An industrial project achieves maximum efficiency only when design and execution are perfectly aligned. Investors should prioritize EPC contractors capable of handling the entire process—from factory design and steel fabrication to professional on-site erection.
This integrated approach ensures that technical specifications developed during the design stage are accurately translated into the actual structure, eliminating risks caused by communication gaps among multiple parties.
The lowest price is rarely the wisest choice in industrial construction. Business leaders should be cautious of unusually low lump-sum quotations lacking detailed breakdowns. A professional contractor should provide a comprehensive quantity takeoff covering every project item.
Specifications for structural steel, roofing thickness, paint brands, and connection bolts should be clearly identified. This transparency protects businesses from unreasonable cost overruns throughout the construction process.
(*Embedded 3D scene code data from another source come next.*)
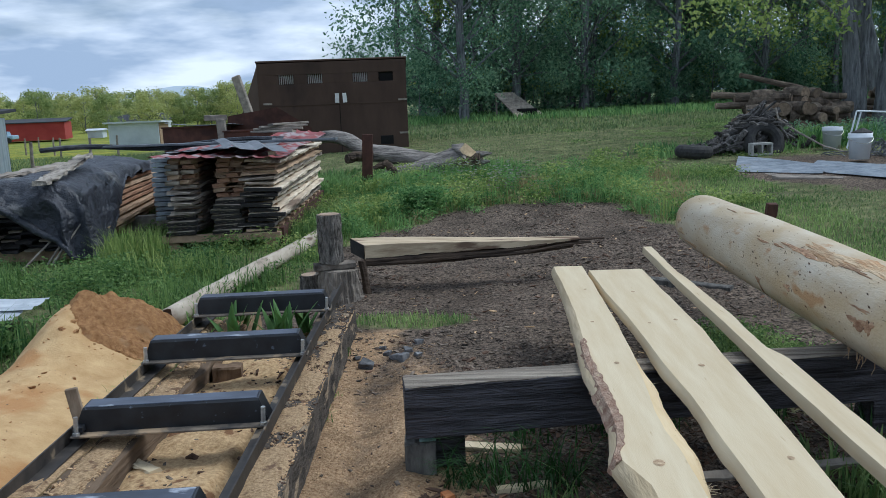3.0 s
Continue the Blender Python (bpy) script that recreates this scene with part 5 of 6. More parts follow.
# ---- corrugated shed, fence, far buildings on the left ----
def corrugated(name, root, a, b, z0, z1a, z1b, mat, pitch=0.20, amp=0.018, label=""):
    a, b = Vector((*a, 0)), Vector((*b, 0))
    d = b - a
    L = d.length
    nrm = Vector((d.y, -d.x, 0)).normalized()
    n = int(L / pitch * 6)
    lo, hi = [], []
    for i in range(n + 1):
        u = i / n
        ph = (i % 6)
        off = amp * (1 if ph in (0, 1) else 0.25 if ph == 3 else 0)
        p = a + d * u + nrm * off
        lo.append((p.x, p.y, z0))
        hi.append((p.x, p.y, z1a + (z1b - z1a) * u))
    back = [(p[0] - nrm.x * 0.03, p[1] - nrm.y * 0.03, p[2]) for p in lo], [(p[0] - nrm.x * 0.03, p[1] - nrm.y * 0.03, p[2]) for p in hi]
    g = Geo().sheet([lo, hi])
    g.sheet([back[1], back[0]])
    part(name, g, mat, root, label)


def metal_shed():
    zb = -0.25
    root = thing("metal_shed", (-14.5, 20, zb), "corrugated galvanised shed with a dark sloping roof beyond the fence", "shed")
    c = (-13.1, 17.6)
    corrugated("long_wall", root, (-21.0, 16.6), c, zb, 1.75, 1.55, GALV, 0.45, 0.025)
    corrugated("end_wall", root, (c[0] + 0.02, c[1]), (-12.35, 20.3), zb, 1.55, 1.70, GALV, 0.16, 0.018)
    corrugated("back_wall", root, (-12.35, 20.3), (-21.0, 20.3), zb, 1.7, 1.95, GALV, 0.45, 0.02)
    part("corner_post", Geo().box((0.07, 0.07, 1.85), Matrix.Translation((c[0] + 0.03, c[1] - 0.05, 0.66)), 0.006), ROTTEN, root, "dark corner trim")
    r = Geo().sheet([[(-21.2, 16.3, 1.83), (c[0] + 0.25, 17.25, 1.60)], [(-21.2, 20.7, 2.25), (-12.2, 20.7, 1.95)]], 0.08)
    part("roof", r, SLATE, root, "dark metal roof")


metal_shed()
for n, (x, y, h) in enumerate(((-9.3, 13.2, 1.5), (-13.2, 23, 1.1), (-14.6, 30, 1.1), (-17, 38, 1.1), (-21, 40, 1.1), (-24.5, 46, 1.1), (-28.5, 50, 1.1), (-33, 60, 1.1))):
    z = z_at(x, y)
    solo("fence_post", limb([(x, y, z - 0.1), (x + 0.03, y, z + h)], [0.085 if n == 0 else 0.06, 0.07 if n == 0 else 0.05], 9), GREYWOOD, "grey round wooden fence post in the meadow", "fence post", "meadow fence posts")
solo("fence_stake", limb([(-7.2, 8.3, -0.1), (-7.22, 8.3, 1.15)], [0.018, 0.016], 6), RUST, "thin rusty steel fence stake", "fence stake")
wire = Geo()
for k in range(9):
    zz = 0.12 + 0.115 * k
    wire.tube([(-7.2, 8.3, zz), (-8.3, 10.8, zz - 0.02), (-9.3, 13.2, zz + 0.02)], [0.0022] * 3, 4, cap=False)
    wire.tube([(-9.5, 4.0, zz), (-7.2, 8.3, zz)], [0.0022] * 2, 4, cap=False)
for k in range(30):
    u = k / 30
    wire.tube([(-7.2 - 2.1 * u, 8.3 + 4.9 * u, 0.08), (-7.2 - 2.1 * u, 8.3 + 4.9 * u, 1.05)], [0.0018] * 2, 4, cap=False)
solo("wire_fence", wire, surface("rusty_wire", (0.12, 0.08, 0.06), (0.2, 0.15, 0.12), 20, rough=0.7), "thin rusty woven wire fence", "fence")


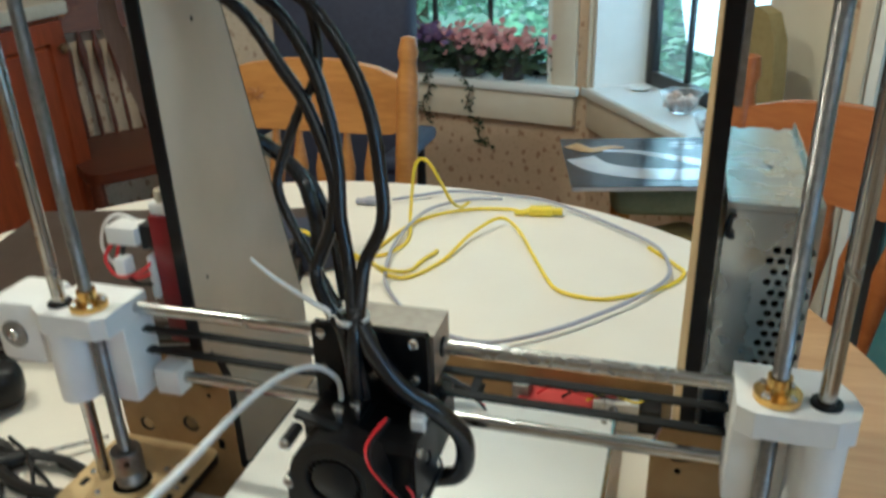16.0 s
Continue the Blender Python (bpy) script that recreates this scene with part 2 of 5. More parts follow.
M_TAPE = mat("kapton_tape", (0.30, 0.07, 0.02), 0.25, col2=(0.42, 0.15, 0.05), scale=300)
M_WOOL = mat("insulation_cotton", (0.72, 0.64, 0.50), 0.8, col2=(0.6, 0.52, 0.38), scale=300)
M_BLUE = mat("blue_pcb", (0.02, 0.035, 0.16), 0.35, col2=(0.03, 0.05, 0.22), scale=200)
M_GREY = mat("grey_marking", (0.075, 0.075, 0.08), 0.5)
M_CLOTH = mat("white_table_sheet", (0.81, 0.76, 0.66), 0.5, col2=(0.76, 0.70, 0.60), scale=9, bump=0.08, bump_scale=60)
M_WOOD = mat("light_oak", (0.52, 0.33, 0.16), 0.42, col2=(0.40, 0.235, 0.10), scale=14, stretch=(1, 9, 9), bump=0.05, bump_scale=60)
M_CHAIR = mat("oak_chair", (0.47, 0.222, 0.050), 0.38, col2=(0.35, 0.148, 0.030), scale=16, stretch=(1, 8, 8), bump=0.06, bump_scale=50)
# red chair wood with the corner's shade put into its colour
M_SHADECHAIR = mat("shaded_red_chair", (0.10, 0.024, 0.008), 0.42, col2=(0.06, 0.014, 0.005), scale=16, stretch=(1, 8, 8), bump=0.06, bump_scale=50)
M_REDOAK = mat("reddish_oak", (0.38, 0.135, 0.032), 0.38, col2=(0.27, 0.085, 0.018), scale=16, stretch=(1, 8, 8), bump=0.06, bump_scale=50)
M_PRESSED = mat("pressed_oak", (0.36, 0.155, 0.034), 0.45, col2=(0.26, 0.10, 0.022), scale=60)
M_CHERRY = mat("cherry_cabinet", (0.24, 0.045, 0.009), 0.36, spec=0.35, col2=(0.15, 0.025, 0.005), scale=12, stretch=(8, 8, 1), bump=0.05, bump_scale=50)
M_COUNTER = mat("cream_counter", (0.50, 0.46, 0.38), 0.4, col2=(0.43, 0.39, 0.31), scale=90)
M_CREAM = mat("cream_trim_paint", (0.74, 0.68, 0.54), 0.45, col2=(0.70, 0.63, 0.49), scale=20, bump=0.03, bump_scale=120)
M_REVEAL = mat("white_trim_paint", (0.84, 0.85, 0.82), 0.4, col2=(0.80, 0.81, 0.78), scale=20)
M_FRAME = mat("dark_window_frame", (0.022, 0.022, 0.024), 0.4)
M_SLAT = mat("blind_slat", (0.72, 0.74, 0.74), 0.5)
M_FLOOR = mat("floor_boards", (0.30, 0.19, 0.10), 0.4, col2=(0.22, 0.13, 0.06), scale=10, stretch=(8, 1, 1))
M_CEIL = mat("ceiling_paint", (0.80, 0.78, 0.74), 0.8, col2=(0.77, 0.75, 0.71), scale=40, bump=0.1, bump_scale=200)
M_YELLOW = mat("yellow_cable", (0.80, 0.62, 0.02), 0.4)
M_GREYCAB = mat("grey_cable", (0.36, 0.36, 0.42), 0.45)
M_GLASS = mat("window_glass", (1, 1, 1), 0.0, trans=1.0, spec=0.5)
M_CLEAR = mat("clear_plastic", (0.95, 0.95, 0.95), 0.08, trans=0.92)
M_TEAL = mat("teal_box", (0.22, 0.45, 0.40), 0.6, col2=(0.18, 0.40, 0.36), scale=30)
M_CARD = mat("cardboard", (0.42, 0.29, 0.16), 0.8, col2=(0.35, 0.23, 0.12), scale=40)
M_DARKMETAL = mat("dark_tool_steel", (0.05, 0.047, 0.043), 0.4, 0.5, col2=(0.02, 0.02, 0.02), scale=100)
M_REDPLA = mat("red_plastic_pack", (0.62, 0.085, 0.075), 0.45, col2=(0.45, 0.035, 0.035), scale=30)
M_REDCAN = mat("dark_red_can", (0.20, 0.008, 0.014), 0.3, col2=(0.15, 0.006, 0.01), scale=40)
M_SPOOL = mat("spool_black", (0.003, 0.003, 0.004), 0.5, spec=0.2, col2=(0.005, 0.005, 0.007), scale=60)
M_LABEL = mat("pale_label", (0.62, 0.70, 0.74), 0.5)
M_SAGE = mat("sage_upholstery", (0.24, 0.26, 0.16), 0.85, col2=(0.19, 0.21, 0.12), scale=120, bump=0.2, bump_scale=400)
M_OCHRE = mat("ochre_cover", (0.30, 0.24, 0.10), 0.85, col2=(0.24, 0.185, 0.07), scale=60, bump=0.15, bump_scale=300)
M_LEATHER = mat("dark_blue_cloth", (0.02, 0.025, 0.05), 0.7, col2=(0.03, 0.035, 0.065), scale=90, bump=0.2, bump_scale=300)
M_LEAF = mat("leaf", (0.12, 0.22, 0.12), 0.6, spec=0.1, col2=(0.18, 0.30, 0.17), scale=3)
def leafy(m):
    nt = m.node_tree
    b, out = nt.nodes["Principled BSDF"], nt.nodes["Material Output"]
    tr = nt.nodes.new("ShaderNodeBsdfTranslucent")
    tr.inputs[0].default_value = (0.56, 0.70, 0.55, 1)
    mx = nt.nodes.new("ShaderNodeMixShader")
    mx.inputs[0].default_value = 0.6
    nt.links.new(b.outputs[0], mx.inputs[1])
    nt.links.new(tr.outputs[0], mx.inputs[2])
    nt.links.new(mx.outputs[0], out.inputs[0])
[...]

Legal compliance is a critical factor determining whether a facility can operate lawfully.The selected consultant must fully understand current regulations regarding building density, environmental protection requirements, and especially fire safety approval standards for specific manufacturing sectors.
A contractor with strong regulatory expertise can help projects pass approval procedures smoothly and maintain construction schedules. Pre-engineered steel buildings have firmly established themselves as an inevitable trend, redefining the standards of modern industrial construction. With exceptional advantages in construction speed, initial investment savings, and operational flexibility, they provide the ideal platform for manufacturers to improve efficiency and strengthen their competitive position in the market.
However, fully realizing these economic benefits requires careful investment in the building design phase from the very beginning and selecting a qualified EPC contractor with proven expertise. Instead of pursuing fragmented low-cost solutions, partnering with a professional contractor provides the strongest assurance for investment security and the sustainable long-term growth of your business.